#### Problem to work on:
Write out the material again exactly, please, and omit the pictures.

----

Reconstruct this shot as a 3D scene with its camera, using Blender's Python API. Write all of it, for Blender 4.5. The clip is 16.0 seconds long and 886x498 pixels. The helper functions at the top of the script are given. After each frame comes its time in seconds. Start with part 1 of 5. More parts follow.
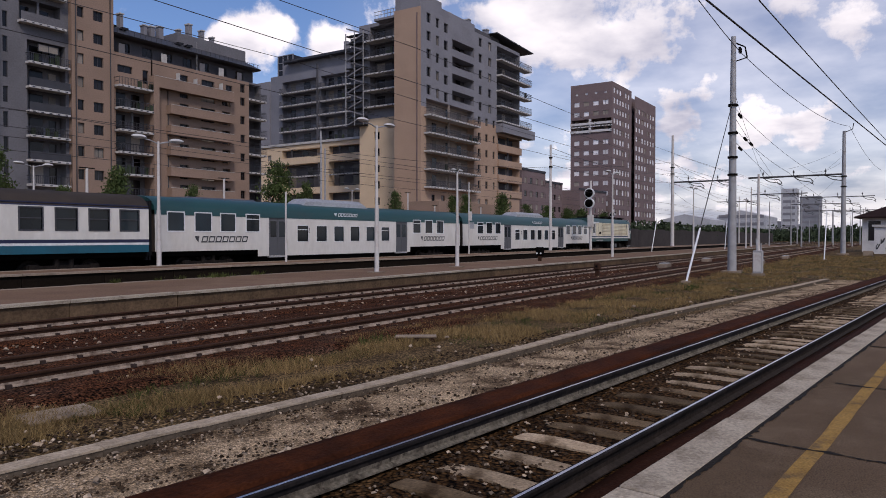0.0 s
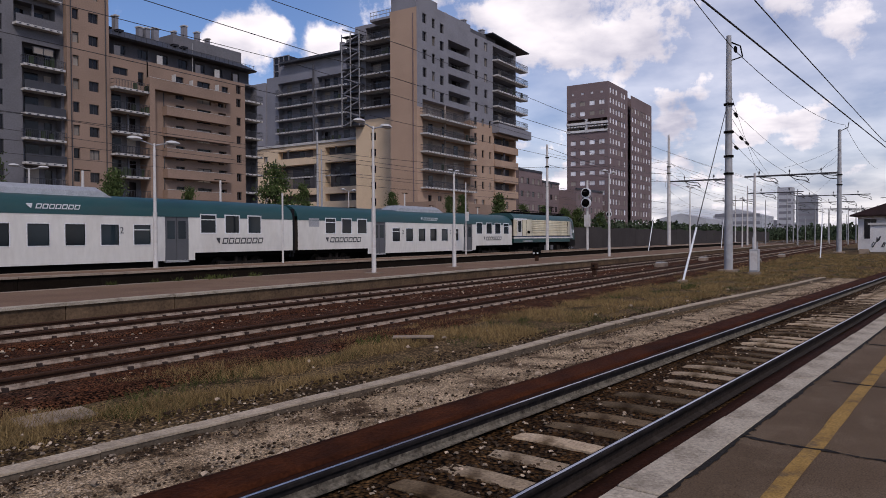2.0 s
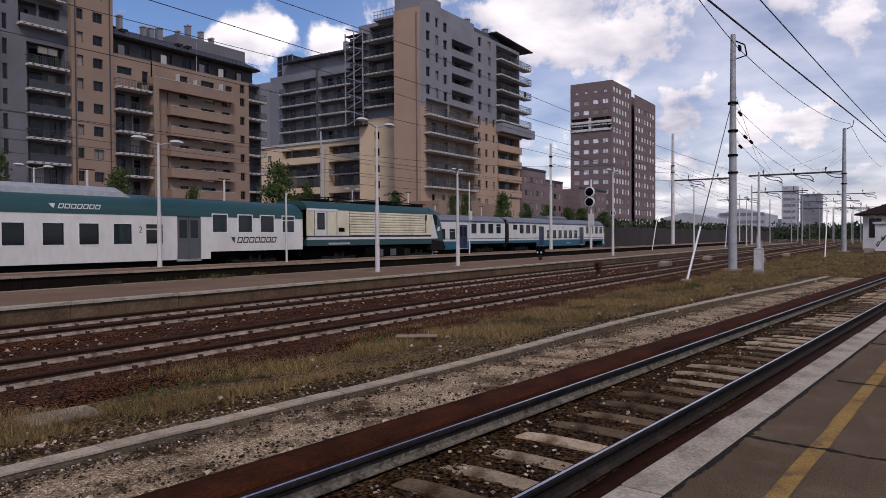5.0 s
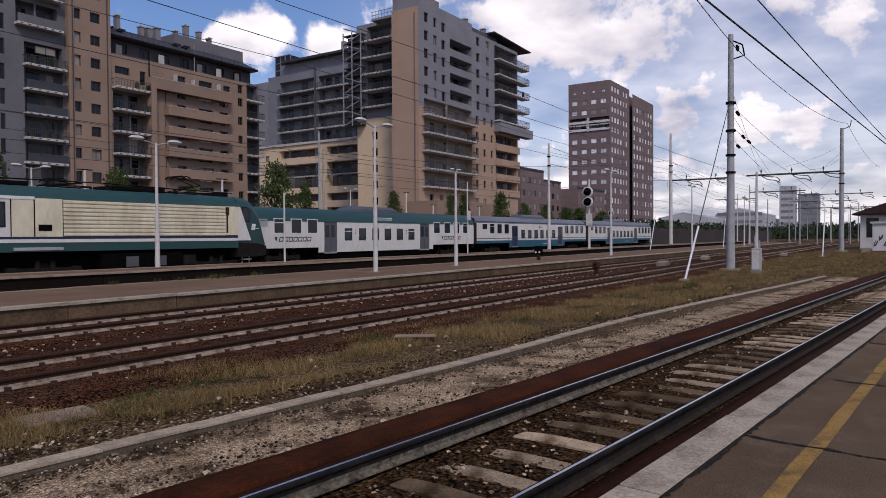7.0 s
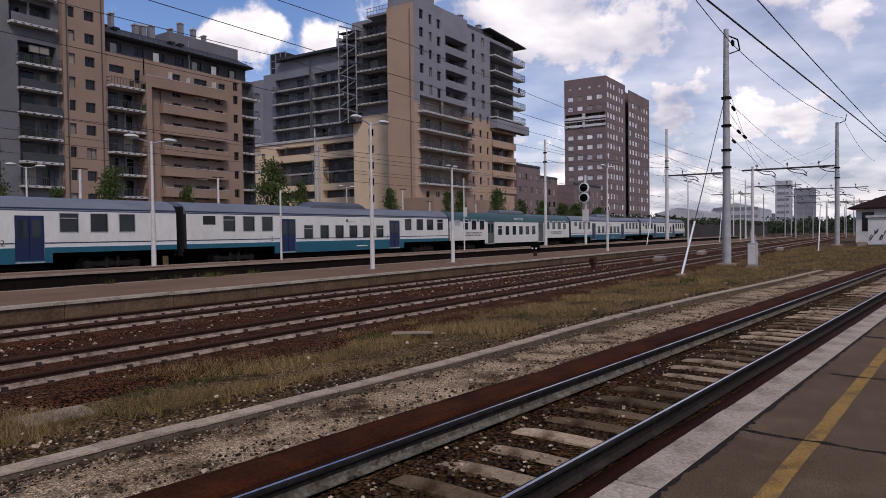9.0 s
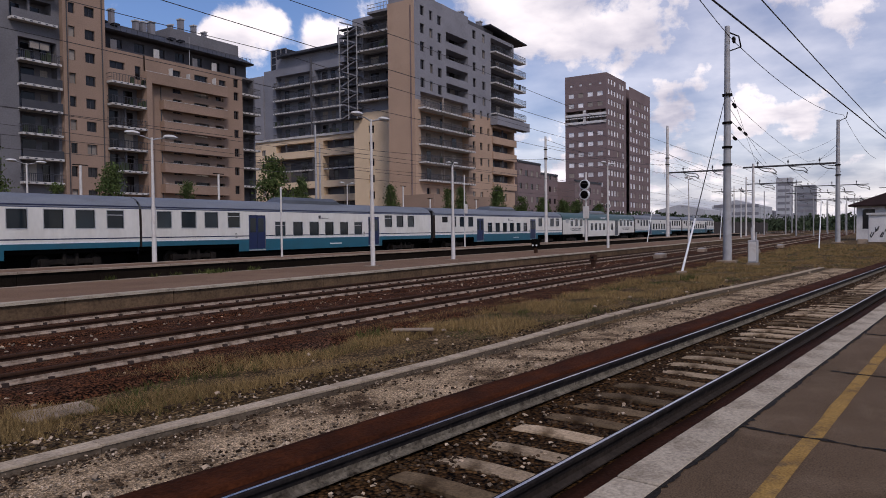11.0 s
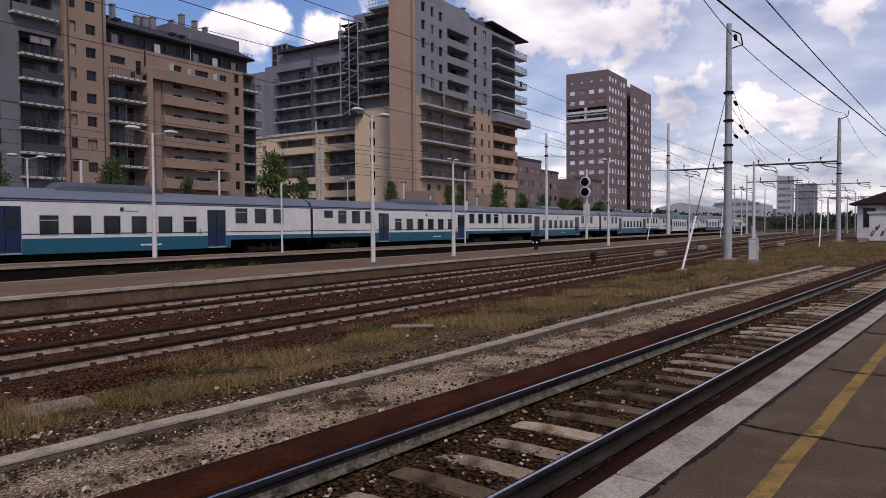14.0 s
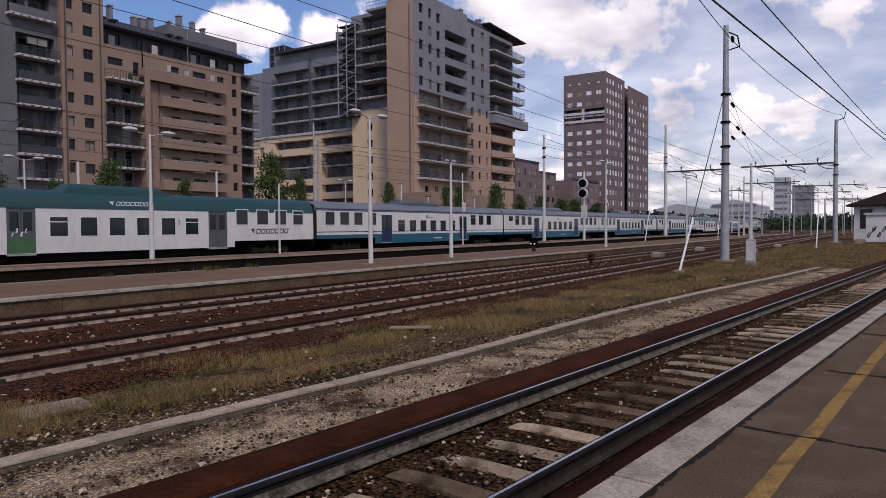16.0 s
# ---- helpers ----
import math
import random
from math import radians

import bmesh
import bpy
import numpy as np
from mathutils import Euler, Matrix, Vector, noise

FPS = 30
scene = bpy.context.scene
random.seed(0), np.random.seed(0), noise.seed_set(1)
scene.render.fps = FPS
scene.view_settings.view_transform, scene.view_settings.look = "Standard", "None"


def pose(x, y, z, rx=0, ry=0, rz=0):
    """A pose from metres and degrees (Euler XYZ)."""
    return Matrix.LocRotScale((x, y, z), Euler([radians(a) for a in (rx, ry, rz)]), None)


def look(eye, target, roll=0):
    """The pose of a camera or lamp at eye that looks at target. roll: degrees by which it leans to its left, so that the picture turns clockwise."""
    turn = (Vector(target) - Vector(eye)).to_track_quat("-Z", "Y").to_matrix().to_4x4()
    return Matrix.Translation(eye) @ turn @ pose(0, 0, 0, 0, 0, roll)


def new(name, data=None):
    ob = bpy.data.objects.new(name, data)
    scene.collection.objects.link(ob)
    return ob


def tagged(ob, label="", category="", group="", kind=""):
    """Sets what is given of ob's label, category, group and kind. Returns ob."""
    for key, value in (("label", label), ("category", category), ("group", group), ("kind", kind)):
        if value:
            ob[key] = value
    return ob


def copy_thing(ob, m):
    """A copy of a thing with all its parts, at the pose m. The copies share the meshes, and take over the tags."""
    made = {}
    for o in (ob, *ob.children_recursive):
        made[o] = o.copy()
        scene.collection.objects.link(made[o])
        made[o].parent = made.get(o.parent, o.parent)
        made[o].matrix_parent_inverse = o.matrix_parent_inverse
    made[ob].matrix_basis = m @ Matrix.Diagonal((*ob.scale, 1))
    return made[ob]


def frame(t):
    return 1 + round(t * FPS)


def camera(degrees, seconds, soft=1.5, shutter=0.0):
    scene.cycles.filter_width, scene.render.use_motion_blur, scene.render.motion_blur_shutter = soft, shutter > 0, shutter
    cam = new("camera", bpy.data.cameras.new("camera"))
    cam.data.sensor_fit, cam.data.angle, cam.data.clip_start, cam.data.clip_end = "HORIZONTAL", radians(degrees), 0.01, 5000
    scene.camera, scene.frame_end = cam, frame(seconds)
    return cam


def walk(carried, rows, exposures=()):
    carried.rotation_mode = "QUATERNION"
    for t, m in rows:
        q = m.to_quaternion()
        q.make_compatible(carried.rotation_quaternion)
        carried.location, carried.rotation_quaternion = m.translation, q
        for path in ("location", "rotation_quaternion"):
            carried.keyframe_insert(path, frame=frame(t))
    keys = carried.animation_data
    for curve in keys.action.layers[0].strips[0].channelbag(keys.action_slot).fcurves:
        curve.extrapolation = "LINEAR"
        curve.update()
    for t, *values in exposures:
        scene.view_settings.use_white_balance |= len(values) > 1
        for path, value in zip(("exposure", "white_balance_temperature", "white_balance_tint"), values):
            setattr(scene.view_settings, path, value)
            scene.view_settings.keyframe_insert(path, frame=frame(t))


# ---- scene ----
FOV = 65.03
EYE = Vector((0.0, 0.0, 1.85))
cam = camera(FOV, 16.0, soft=0.9)


def aim(yaw, pitch, roll):
    a, b = radians(yaw), radians(pitch)
    d = Vector((math.cos(a) * math.cos(b), math.sin(a) * math.cos(b), math.sin(b)))
    return look(EYE, EYE + d * 10, roll)


# seconds, heading, tilt and lean of the hand-held camera, which stays on one spot
SWAY = [
    (0, 33.367, -0.997, 0.001),
    (0.5, 33.165, -0.901, -0.287),
    (1, 33.246, -0.770, -0.339),
    (1.5, 33.019, -0.794, -0.328),
    (2, 33.121, -0.962, -0.308),
    (2.5, 33.143, -1.117, -0.263),
    (3, 33.228, -1.107, -0.509),
    (3.5, 33.199, -0.846, -0.481),
    (4, 33.548, -0.944, -0.363),
    (6.5, 33.147, -1.160, -0.253),
    (7, 33.263, -1.035, -0.359),
    (7.5, 33.027, -1.107, -0.324),
    (8, 33.091, -1.191, -0.488),
    (8.5, 32.819, -1.271, -0.593),
    (9, 33.000, -1.304, -0.741),
    (11.5, 33.033, -1.629, -0.677),
    (12, 32.929, -1.726, -0.817),
    (12.5, 32.884, -1.762, -0.717),
    (13, 33.003, -1.749, -0.487),
    (13.5, 33.000, -1.749, -0.368),
    (14, 33.062, -1.846, -0.386),
    (14.5, 32.727, -1.796, -0.571),
    (15, 32.823, -1.886, -0.500),
    (15.5, 32.850, -1.822, -0.497),
    (16, 32.870, -1.731, -0.402),
]
walk(cam, [(t, aim(a, b, c)) for t, a, b, c in SWAY], [(0.0, -0.1, 6700, 18), (9.0, -0.1, 6750, 19), (16.0, -0.07, 6770, 19.5)])

# ---- world, sun, exposure ----
SUN_EL, SUN_AZ = radians(46), radians(229)   # from the camera's left and behind


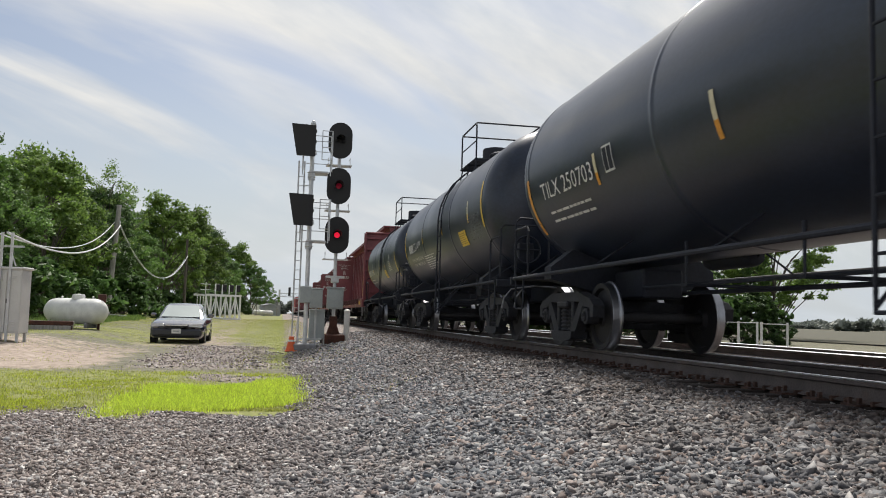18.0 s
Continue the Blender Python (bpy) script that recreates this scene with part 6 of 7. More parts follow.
def make_train():
    W_, G_ = M_SPRAY_WHITE, M_SPRAY_GREY
    red_gondola()
    gondola(7.25, 29.2, M_GOND, "black high-sided gondola car", number="73226", at_posts=(8.3, 7.08, 6.22, 5.25, 4.3, 3.35, 2.4, 1.45, 0.5))
    hopper(29.2, 44.5, M_HOPPER, "pale grey covered hopper car with three bays", "22128")
    hopper(44.5, 59.4, M_HOPPER_RUST, "pale grey covered hopper car with rusty streaks", "22157")
    tank_car(59.4, 78.5, M_TANK_RUSTY, "weathered black tank car with pale graffiti", seed=1, number="204061", number_paint=M_WHITE_MARK, data_lines=11, lad_y=-0.55, strips=(4.4, 1.2, -1.9, -5.0), strip_z=2.38, end_z=2.14, stripes=M_ORANGE_SHEET, placard_kind="dark", block=(-5.0, 1.98, 0.7, 0.1, 1),
             tags=((-3.5, 2.78, 1.25, 0.34, 7, W_, 41, 0.025), (-3.4, 2.52, 0.9, 0.28, 5, W_, 45, 0.025), (3.3, 2.25, 1.5, 0.5, 6, W_, 42, 0.028), (2.2, 2.0, 0.9, 0.7, 1, W_, 44, 0.035)), frames=((-5.86, 1.82, 0.40, 0.32),))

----

#### Completed exercise:
Reconstruct this shot as a 3D scene with its camera, using Blender's Python API. Write all of it, for Blender 4.5. The clip is 16.0 seconds long and 886x498 pixels. The helper functions at the top of the script are given. After each frame comes its time in seconds. Start with part 1 of 5. More parts follow.
0.0 s
2.0 s
5.0 s
7.0 s
9.0 s
11.0 s
14.0 s
16.0 s
# ---- helpers ----
import math
import random
from math import radians

import bmesh
import bpy
import numpy as np
from mathutils import Euler, Matrix, Vector, noise

FPS = 30
scene = bpy.context.scene
random.seed(0), np.random.seed(0), noise.seed_set(1)
scene.render.fps = FPS
scene.view_settings.view_transform, scene.view_settings.look = "Standard", "None"


def pose(x, y, z, rx=0, ry=0, rz=0):
    """A pose from metres and degrees (Euler XYZ)."""
    return Matrix.LocRotScale((x, y, z), Euler([radians(a) for a in (rx, ry, rz)]), None)


def look(eye, target, roll=0):
    """The pose of a camera or lamp at eye that looks at target. roll: degrees by which it leans to its left, so that the picture turns clockwise."""
    turn = (Vector(target) - Vector(eye)).to_track_quat("-Z", "Y").to_matrix().to_4x4()
    return Matrix.Translation(eye) @ turn @ pose(0, 0, 0, 0, 0, roll)


def new(name, data=None):
    ob = bpy.data.objects.new(name, data)
    scene.collection.objects.link(ob)
    return ob


def tagged(ob, label="", category="", group="", kind=""):
    """Sets what is given of ob's label, category, group and kind. Returns ob."""
    for key, value in (("label", label), ("category", category), ("group", group), ("kind", kind)):
        if value:
            ob[key] = value
    return ob


def copy_thing(ob, m):
    """A copy of a thing with all its parts, at the pose m. The copies share the meshes, and take over the tags."""
    made = {}
    for o in (ob, *ob.children_recursive):
        made[o] = o.copy()
        scene.collection.objects.link(made[o])
        made[o].parent = made.get(o.parent, o.parent)
        made[o].matrix_parent_inverse = o.matrix_parent_inverse
    made[ob].matrix_basis = m @ Matrix.Diagonal((*ob.scale, 1))
    return made[ob]


def frame(t):
    return 1 + round(t * FPS)


def camera(degrees, seconds, soft=1.5, shutter=0.0):
    scene.cycles.filter_width, scene.render.use_motion_blur, scene.render.motion_blur_shutter = soft, shutter > 0, shutter
    cam = new("camera", bpy.data.cameras.new("camera"))
    cam.data.sensor_fit, cam.data.angle, cam.data.clip_start, cam.data.clip_end = "HORIZONTAL", radians(degrees), 0.01, 5000
    scene.camera, scene.frame_end = cam, frame(seconds)
    return cam


def walk(carried, rows, exposures=()):
    carried.rotation_mode = "QUATERNION"
    for t, m in rows:
        q = m.to_quaternion()
        q.make_compatible(carried.rotation_quaternion)
        carried.location, carried.rotation_quaternion = m.translation, q
        for path in ("location", "rotation_quaternion"):
            carried.keyframe_insert(path, frame=frame(t))
    keys = carried.animation_data
    for curve in keys.action.layers[0].strips[0].channelbag(keys.action_slot).fcurves:
        curve.extrapolation = "LINEAR"
        curve.update()
    for t, *values in exposures:
        scene.view_settings.use_white_balance |= len(values) > 1
        for path, value in zip(("exposure", "white_balance_temperature", "white_balance_tint"), values):
            setattr(scene.view_settings, path, value)
            scene.view_settings.keyframe_insert(path, frame=frame(t))


# ---- scene ----
FOV = 65.03
EYE = Vector((0.0, 0.0, 1.85))
cam = camera(FOV, 16.0, soft=0.9)


def aim(yaw, pitch, roll):
    a, b = radians(yaw), radians(pitch)
    d = Vector((math.cos(a) * math.cos(b), math.sin(a) * math.cos(b), math.sin(b)))
    return look(EYE, EYE + d * 10, roll)


# seconds, heading, tilt and lean of the hand-held camera, which stays on one spot
SWAY = [
    (0, 33.367, -0.997, 0.001),
    (0.5, 33.165, -0.901, -0.287),
    (1, 33.246, -0.770, -0.339),
    (1.5, 33.019, -0.794, -0.328),
    (2, 33.121, -0.962, -0.308),
    (2.5, 33.143, -1.117, -0.263),
    (3, 33.228, -1.107, -0.509),
    (3.5, 33.199, -0.846, -0.481),
    (4, 33.548, -0.944, -0.363),
    (6.5, 33.147, -1.160, -0.253),
    (7, 33.263, -1.035, -0.359),
    (7.5, 33.027, -1.107, -0.324),
    (8, 33.091, -1.191, -0.488),
    (8.5, 32.819, -1.271, -0.593),
    (9, 33.000, -1.304, -0.741),
    (11.5, 33.033, -1.629, -0.677),
    (12, 32.929, -1.726, -0.817),
    (12.5, 32.884, -1.762, -0.717),
    (13, 33.003, -1.749, -0.487),
    (13.5, 33.000, -1.749, -0.368),
    (14, 33.062, -1.846, -0.386),
    (14.5, 32.727, -1.796, -0.571),
    (15, 32.823, -1.886, -0.500),
    (15.5, 32.850, -1.822, -0.497),
    (16, 32.870, -1.731, -0.402),
]
walk(cam, [(t, aim(a, b, c)) for t, a, b, c in SWAY], [(0.0, -0.1, 6700, 18), (9.0, -0.1, 6750, 19), (16.0, -0.07, 6770, 19.5)])

# ---- world, sun, exposure ----
SUN_EL, SUN_AZ = radians(46), radians(229)   # from the camera's left and behind


18.0 s
Continue the Blender Python (bpy) script that recreates this scene with part 6 of 7. More parts follow.
def make_train():
    W_, G_ = M_SPRAY_WHITE, M_SPRAY_GREY
    red_gondola()
    gondola(7.25, 29.2, M_GOND, "black high-sided gondola car", number="73226", at_posts=(8.3, 7.08, 6.22, 5.25, 4.3, 3.35, 2.4, 1.45, 0.5))
    hopper(29.2, 44.5, M_HOPPER, "pale grey covered hopper car with three bays", "22128")
    hopper(44.5, 59.4, M_HOPPER_RUST, "pale grey covered hopper car with rusty streaks", "22157")
    tank_car(59.4, 78.5, M_TANK_RUSTY, "weathered black tank car with pale graffiti", seed=1, number="204061", number_paint=M_WHITE_MARK, data_lines=11, lad_y=-0.55, strips=(4.4, 1.2, -1.9, -5.0), strip_z=2.38, end_z=2.14, stripes=M_ORANGE_SHEET, placard_kind="dark", block=(-5.0, 1.98, 0.7, 0.1, 1),
             tags=((-3.5, 2.78, 1.25, 0.34, 7, W_, 41, 0.025), (-3.4, 2.52, 0.9, 0.28, 5, W_, 45, 0.025), (3.3, 2.25, 1.5, 0.5, 6, W_, 42, 0.028), (2.2, 2.0, 0.9, 0.7, 1, W_, 44, 0.035)), frames=((-5.86, 1.82, 0.40, 0.32),))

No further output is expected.